-- Start of Collected data --
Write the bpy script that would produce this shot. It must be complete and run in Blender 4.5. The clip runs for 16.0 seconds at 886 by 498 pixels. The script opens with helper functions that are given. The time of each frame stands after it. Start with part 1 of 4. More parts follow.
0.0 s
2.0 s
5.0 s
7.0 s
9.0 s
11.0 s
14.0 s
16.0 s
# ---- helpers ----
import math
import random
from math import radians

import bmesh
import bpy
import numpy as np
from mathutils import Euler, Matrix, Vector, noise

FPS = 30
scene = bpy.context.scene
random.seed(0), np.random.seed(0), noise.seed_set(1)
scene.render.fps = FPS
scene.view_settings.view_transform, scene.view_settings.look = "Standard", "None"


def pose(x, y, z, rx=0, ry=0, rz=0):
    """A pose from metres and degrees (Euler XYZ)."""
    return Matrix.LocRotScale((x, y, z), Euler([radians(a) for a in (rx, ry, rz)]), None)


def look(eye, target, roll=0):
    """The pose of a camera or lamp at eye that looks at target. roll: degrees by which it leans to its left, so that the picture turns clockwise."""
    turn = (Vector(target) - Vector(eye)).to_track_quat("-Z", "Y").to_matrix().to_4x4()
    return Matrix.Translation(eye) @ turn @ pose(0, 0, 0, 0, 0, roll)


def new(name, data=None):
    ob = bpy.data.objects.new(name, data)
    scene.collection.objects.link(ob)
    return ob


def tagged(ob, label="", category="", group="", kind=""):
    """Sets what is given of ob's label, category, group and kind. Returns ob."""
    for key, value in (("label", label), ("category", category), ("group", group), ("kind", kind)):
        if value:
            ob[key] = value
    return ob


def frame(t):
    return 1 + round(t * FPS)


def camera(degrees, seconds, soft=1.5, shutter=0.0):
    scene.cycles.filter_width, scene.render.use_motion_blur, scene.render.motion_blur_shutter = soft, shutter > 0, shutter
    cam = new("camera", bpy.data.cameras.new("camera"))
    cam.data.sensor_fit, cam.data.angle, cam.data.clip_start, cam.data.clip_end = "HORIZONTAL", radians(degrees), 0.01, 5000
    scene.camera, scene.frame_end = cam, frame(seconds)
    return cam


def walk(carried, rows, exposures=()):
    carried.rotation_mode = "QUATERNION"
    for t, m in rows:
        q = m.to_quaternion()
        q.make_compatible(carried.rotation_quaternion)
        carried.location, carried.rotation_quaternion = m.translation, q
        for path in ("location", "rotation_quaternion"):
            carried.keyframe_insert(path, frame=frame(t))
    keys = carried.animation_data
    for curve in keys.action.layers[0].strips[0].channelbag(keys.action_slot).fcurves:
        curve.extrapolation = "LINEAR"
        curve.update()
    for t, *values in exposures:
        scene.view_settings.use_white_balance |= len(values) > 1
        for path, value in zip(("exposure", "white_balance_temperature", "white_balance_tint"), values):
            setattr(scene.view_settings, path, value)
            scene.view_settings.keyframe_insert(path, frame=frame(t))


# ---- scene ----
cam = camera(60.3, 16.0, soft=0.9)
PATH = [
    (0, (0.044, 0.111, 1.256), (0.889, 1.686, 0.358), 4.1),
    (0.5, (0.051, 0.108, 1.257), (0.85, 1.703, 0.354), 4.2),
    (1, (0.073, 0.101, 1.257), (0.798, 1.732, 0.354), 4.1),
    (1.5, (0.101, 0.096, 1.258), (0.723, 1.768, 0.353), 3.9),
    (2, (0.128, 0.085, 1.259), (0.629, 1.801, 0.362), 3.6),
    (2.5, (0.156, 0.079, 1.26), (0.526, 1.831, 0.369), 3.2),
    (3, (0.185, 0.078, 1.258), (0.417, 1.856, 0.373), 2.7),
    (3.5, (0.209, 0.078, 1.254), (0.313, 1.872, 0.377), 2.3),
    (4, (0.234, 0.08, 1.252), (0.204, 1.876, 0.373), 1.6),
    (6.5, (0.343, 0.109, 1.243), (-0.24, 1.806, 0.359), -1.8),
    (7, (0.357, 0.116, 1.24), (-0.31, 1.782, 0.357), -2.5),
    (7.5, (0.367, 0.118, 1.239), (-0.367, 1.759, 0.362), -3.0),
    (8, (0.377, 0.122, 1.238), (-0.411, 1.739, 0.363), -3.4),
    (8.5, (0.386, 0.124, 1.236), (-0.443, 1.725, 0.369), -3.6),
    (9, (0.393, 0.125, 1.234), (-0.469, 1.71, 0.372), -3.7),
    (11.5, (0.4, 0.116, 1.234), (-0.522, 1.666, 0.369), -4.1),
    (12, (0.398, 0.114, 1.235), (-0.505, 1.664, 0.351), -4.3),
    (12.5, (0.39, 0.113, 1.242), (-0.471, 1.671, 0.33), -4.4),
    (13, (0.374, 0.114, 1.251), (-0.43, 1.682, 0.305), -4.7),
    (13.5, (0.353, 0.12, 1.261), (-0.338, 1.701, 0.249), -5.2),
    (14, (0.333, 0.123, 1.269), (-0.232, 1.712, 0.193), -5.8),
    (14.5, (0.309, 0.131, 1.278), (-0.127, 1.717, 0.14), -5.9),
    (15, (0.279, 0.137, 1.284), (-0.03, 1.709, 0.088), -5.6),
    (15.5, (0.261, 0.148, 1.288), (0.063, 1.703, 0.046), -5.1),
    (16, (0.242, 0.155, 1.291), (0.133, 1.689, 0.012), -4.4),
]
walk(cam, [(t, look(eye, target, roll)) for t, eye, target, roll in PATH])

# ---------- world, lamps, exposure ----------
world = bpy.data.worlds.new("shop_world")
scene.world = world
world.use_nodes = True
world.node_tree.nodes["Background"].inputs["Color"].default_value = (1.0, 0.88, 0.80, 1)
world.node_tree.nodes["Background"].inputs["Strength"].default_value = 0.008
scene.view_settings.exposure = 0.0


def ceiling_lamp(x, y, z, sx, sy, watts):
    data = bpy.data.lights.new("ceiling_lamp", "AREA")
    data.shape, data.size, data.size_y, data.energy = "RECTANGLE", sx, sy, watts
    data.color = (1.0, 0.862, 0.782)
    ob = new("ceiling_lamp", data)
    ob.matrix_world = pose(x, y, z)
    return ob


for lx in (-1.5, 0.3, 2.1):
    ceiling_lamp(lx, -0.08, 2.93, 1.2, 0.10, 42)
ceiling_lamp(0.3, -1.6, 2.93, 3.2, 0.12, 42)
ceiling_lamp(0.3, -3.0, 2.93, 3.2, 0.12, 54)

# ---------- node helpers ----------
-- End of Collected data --
### Given task:
Take each line of the material that contains the word "keys" and list it.

### Result of the exercise:
    keys = carried.animation_data
    for curve in keys.action.layers[0].strips[0].channelbag(keys.action_slot).fcurves:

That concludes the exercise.